Directive: Nothing but the lines from the line that contains "keys = carried.animation_data" through the line that contains "walk(cam, [(t, pose(0, 0, EYE, TILT, LEAN, TURN)" should appear in the output, each reproduced exactly.

Animation scripts:
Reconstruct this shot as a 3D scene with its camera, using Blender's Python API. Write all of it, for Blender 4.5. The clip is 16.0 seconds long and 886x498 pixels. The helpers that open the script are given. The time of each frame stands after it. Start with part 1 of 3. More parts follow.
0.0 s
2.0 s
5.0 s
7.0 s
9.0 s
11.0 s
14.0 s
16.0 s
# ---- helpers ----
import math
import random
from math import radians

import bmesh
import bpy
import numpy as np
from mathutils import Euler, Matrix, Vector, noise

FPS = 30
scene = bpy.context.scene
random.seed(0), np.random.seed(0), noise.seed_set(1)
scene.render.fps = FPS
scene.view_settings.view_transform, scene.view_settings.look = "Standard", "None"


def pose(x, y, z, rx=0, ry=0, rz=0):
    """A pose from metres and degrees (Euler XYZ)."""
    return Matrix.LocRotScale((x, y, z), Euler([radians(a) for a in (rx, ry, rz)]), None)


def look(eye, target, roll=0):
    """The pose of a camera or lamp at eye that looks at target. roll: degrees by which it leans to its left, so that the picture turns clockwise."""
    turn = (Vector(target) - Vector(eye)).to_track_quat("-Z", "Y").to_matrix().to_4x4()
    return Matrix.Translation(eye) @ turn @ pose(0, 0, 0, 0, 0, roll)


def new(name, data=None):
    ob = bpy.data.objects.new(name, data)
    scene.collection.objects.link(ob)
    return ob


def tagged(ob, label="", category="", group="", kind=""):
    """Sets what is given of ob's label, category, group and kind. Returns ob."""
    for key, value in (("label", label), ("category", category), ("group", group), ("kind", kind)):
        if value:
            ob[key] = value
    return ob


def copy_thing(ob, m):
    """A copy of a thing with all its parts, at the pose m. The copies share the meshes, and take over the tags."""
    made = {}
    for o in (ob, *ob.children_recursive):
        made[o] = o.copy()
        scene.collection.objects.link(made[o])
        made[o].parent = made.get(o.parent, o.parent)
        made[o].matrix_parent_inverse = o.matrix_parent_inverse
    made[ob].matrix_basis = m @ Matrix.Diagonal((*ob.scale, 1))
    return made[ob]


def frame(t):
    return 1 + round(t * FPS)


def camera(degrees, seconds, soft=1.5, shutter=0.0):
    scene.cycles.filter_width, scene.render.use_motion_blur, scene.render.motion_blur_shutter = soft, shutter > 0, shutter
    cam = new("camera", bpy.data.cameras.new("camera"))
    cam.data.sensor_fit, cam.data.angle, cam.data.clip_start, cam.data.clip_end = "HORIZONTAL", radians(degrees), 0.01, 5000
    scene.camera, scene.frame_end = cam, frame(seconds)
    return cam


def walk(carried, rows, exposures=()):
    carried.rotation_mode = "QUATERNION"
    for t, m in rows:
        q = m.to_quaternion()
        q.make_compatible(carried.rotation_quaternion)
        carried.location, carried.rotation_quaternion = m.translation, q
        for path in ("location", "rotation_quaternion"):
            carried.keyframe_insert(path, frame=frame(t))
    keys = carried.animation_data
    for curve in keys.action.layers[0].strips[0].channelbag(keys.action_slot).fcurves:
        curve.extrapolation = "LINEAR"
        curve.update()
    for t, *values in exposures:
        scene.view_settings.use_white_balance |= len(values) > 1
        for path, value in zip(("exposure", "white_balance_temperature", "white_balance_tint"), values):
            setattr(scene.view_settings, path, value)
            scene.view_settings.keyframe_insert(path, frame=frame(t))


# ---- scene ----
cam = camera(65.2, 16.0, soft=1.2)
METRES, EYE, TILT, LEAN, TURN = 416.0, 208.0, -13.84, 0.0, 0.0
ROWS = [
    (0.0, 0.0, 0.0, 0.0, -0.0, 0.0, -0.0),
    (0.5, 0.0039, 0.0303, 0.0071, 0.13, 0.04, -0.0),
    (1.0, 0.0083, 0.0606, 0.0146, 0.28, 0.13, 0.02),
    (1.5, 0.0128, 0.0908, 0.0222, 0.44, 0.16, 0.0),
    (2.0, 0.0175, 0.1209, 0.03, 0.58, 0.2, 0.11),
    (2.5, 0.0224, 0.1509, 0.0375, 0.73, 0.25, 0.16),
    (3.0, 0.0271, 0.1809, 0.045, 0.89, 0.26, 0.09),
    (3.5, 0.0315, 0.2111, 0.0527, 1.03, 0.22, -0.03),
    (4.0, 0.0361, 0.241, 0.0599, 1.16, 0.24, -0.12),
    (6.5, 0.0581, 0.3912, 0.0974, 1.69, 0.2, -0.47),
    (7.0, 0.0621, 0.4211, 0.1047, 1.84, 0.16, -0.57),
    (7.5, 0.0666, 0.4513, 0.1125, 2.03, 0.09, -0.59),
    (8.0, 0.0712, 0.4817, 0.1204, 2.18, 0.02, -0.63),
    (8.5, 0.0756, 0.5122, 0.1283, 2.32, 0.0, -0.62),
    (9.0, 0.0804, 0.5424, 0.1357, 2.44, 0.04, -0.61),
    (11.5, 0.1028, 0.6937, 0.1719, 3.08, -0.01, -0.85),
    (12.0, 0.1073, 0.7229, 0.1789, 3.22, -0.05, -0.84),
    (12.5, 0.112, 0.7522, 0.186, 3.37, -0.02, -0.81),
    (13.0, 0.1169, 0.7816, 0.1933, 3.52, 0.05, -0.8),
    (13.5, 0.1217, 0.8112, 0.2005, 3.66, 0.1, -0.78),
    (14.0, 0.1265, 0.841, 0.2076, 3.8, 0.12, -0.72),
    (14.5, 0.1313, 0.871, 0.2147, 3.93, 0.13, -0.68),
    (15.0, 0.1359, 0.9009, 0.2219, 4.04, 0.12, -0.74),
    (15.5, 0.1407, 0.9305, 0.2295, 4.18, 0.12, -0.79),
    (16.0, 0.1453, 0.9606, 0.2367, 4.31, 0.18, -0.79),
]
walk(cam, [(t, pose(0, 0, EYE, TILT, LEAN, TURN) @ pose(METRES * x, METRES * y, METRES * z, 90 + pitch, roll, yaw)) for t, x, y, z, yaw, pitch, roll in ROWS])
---
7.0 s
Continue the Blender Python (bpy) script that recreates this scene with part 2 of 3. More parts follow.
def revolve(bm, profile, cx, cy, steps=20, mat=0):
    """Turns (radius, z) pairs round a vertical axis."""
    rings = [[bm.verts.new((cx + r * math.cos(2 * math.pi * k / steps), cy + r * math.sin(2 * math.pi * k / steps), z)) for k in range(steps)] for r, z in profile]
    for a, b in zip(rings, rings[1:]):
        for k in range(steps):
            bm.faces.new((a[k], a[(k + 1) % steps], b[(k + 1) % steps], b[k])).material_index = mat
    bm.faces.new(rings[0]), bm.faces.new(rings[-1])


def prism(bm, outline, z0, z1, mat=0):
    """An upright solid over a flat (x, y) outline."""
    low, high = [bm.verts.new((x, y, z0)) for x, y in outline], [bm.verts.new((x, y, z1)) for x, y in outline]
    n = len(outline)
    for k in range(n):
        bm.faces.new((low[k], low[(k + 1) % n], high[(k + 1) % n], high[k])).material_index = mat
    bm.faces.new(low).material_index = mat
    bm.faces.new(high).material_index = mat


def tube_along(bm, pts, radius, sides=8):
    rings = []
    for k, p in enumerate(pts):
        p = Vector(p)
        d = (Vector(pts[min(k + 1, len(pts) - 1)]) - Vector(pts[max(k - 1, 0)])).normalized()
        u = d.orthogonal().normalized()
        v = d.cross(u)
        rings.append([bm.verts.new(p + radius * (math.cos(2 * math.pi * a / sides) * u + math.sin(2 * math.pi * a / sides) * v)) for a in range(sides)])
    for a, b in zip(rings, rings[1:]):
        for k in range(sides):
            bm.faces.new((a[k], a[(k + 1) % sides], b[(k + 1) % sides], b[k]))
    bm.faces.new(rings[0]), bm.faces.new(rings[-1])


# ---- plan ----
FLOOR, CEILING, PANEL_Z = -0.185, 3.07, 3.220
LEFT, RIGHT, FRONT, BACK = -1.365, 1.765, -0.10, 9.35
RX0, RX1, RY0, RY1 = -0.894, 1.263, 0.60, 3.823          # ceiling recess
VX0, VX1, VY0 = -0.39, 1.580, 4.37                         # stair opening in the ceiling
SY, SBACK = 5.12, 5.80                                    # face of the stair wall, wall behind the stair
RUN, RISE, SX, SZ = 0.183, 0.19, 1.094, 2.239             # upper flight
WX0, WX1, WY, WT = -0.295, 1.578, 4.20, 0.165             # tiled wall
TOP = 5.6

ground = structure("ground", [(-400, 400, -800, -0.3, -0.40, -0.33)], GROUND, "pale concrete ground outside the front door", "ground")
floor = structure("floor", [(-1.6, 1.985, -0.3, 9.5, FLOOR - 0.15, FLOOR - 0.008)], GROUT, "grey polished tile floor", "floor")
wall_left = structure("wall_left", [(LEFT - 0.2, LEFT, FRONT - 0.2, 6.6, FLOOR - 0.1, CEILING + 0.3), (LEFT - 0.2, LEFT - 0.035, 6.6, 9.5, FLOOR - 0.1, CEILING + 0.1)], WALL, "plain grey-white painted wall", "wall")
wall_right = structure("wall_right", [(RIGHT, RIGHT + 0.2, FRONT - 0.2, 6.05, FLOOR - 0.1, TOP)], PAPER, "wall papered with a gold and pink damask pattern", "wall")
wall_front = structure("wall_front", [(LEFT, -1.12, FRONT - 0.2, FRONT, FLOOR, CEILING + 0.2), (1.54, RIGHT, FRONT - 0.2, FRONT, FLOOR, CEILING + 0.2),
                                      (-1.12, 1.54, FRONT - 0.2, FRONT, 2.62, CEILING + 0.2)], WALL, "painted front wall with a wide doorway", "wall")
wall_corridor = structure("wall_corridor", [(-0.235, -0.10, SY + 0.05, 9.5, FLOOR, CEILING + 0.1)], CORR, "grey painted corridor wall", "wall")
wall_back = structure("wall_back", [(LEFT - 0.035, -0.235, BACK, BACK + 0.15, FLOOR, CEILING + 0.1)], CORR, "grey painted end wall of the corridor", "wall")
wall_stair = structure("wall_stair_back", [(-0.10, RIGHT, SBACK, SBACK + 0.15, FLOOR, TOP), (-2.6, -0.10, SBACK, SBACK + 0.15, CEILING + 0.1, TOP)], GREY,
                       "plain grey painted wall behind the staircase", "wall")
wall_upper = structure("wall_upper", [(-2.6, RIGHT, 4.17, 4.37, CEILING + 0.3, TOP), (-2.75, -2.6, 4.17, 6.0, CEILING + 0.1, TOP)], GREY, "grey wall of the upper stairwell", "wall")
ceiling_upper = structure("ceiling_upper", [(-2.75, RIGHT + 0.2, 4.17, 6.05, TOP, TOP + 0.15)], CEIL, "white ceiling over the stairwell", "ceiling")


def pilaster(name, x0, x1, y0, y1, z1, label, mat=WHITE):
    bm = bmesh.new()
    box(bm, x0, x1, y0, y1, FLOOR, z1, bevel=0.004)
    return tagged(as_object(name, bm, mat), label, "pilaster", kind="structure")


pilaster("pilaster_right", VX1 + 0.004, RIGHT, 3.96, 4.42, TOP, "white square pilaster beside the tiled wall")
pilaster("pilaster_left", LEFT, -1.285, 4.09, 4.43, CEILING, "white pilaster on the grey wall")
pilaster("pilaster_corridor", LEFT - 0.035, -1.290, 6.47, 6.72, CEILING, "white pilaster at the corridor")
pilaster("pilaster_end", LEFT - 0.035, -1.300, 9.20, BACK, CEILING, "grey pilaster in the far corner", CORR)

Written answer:
    keys = carried.animation_data
    for curve in keys.action.layers[0].strips[0].channelbag(keys.action_slot).fcurves:
        curve.extrapolation = "LINEAR"
        curve.update()
    for t, *values in exposures:
        scene.view_settings.use_white_balance |= len(values) > 1
        for path, value in zip(("exposure", "white_balance_temperature", "white_balance_tint"), values):
            setattr(scene.view_settings, path, value)
            scene.view_settings.keyframe_insert(path, frame=frame(t))


# ---- scene ----
cam = camera(65.2, 16.0, soft=1.2)
METRES, EYE, TILT, LEAN, TURN = 416.0, 208.0, -13.84, 0.0, 0.0
ROWS = [
    (0.0, 0.0, 0.0, 0.0, -0.0, 0.0, -0.0),
    (0.5, 0.0039, 0.0303, 0.0071, 0.13, 0.04, -0.0),
    (1.0, 0.0083, 0.0606, 0.0146, 0.28, 0.13, 0.02),
    (1.5, 0.0128, 0.0908, 0.0222, 0.44, 0.16, 0.0),
    (2.0, 0.0175, 0.1209, 0.03, 0.58, 0.2, 0.11),
    (2.5, 0.0224, 0.1509, 0.0375, 0.73, 0.25, 0.16),
    (3.0, 0.0271, 0.1809, 0.045, 0.89, 0.26, 0.09),
    (3.5, 0.0315, 0.2111, 0.0527, 1.03, 0.22, -0.03),
    (4.0, 0.0361, 0.241, 0.0599, 1.16, 0.24, -0.12),
    (6.5, 0.0581, 0.3912, 0.0974, 1.69, 0.2, -0.47),
    (7.0, 0.0621, 0.4211, 0.1047, 1.84, 0.16, -0.57),
    (7.5, 0.0666, 0.4513, 0.1125, 2.03, 0.09, -0.59),
    (8.0, 0.0712, 0.4817, 0.1204, 2.18, 0.02, -0.63),
    (8.5, 0.0756, 0.5122, 0.1283, 2.32, 0.0, -0.62),
    (9.0, 0.0804, 0.5424, 0.1357, 2.44, 0.04, -0.61),
    (11.5, 0.1028, 0.6937, 0.1719, 3.08, -0.01, -0.85),
    (12.0, 0.1073, 0.7229, 0.1789, 3.22, -0.05, -0.84),
    (12.5, 0.112, 0.7522, 0.186, 3.37, -0.02, -0.81),
    (13.0, 0.1169, 0.7816, 0.1933, 3.52, 0.05, -0.8),
    (13.5, 0.1217, 0.8112, 0.2005, 3.66, 0.1, -0.78),
    (14.0, 0.1265, 0.841, 0.2076, 3.8, 0.12, -0.72),
    (14.5, 0.1313, 0.871, 0.2147, 3.93, 0.13, -0.68),
    (15.0, 0.1359, 0.9009, 0.2219, 4.04, 0.12, -0.74),
    (15.5, 0.1407, 0.9305, 0.2295, 4.18, 0.12, -0.79),
    (16.0, 0.1453, 0.9606, 0.2367, 4.31, 0.18, -0.79),
]
walk(cam, [(t, pose(0, 0, EYE, TILT, LEAN, TURN) @ pose(METRES * x, METRES * y, METRES * z, 90 + pitch, roll, yaw)) for t, x, y, z, yaw, pitch, roll in ROWS])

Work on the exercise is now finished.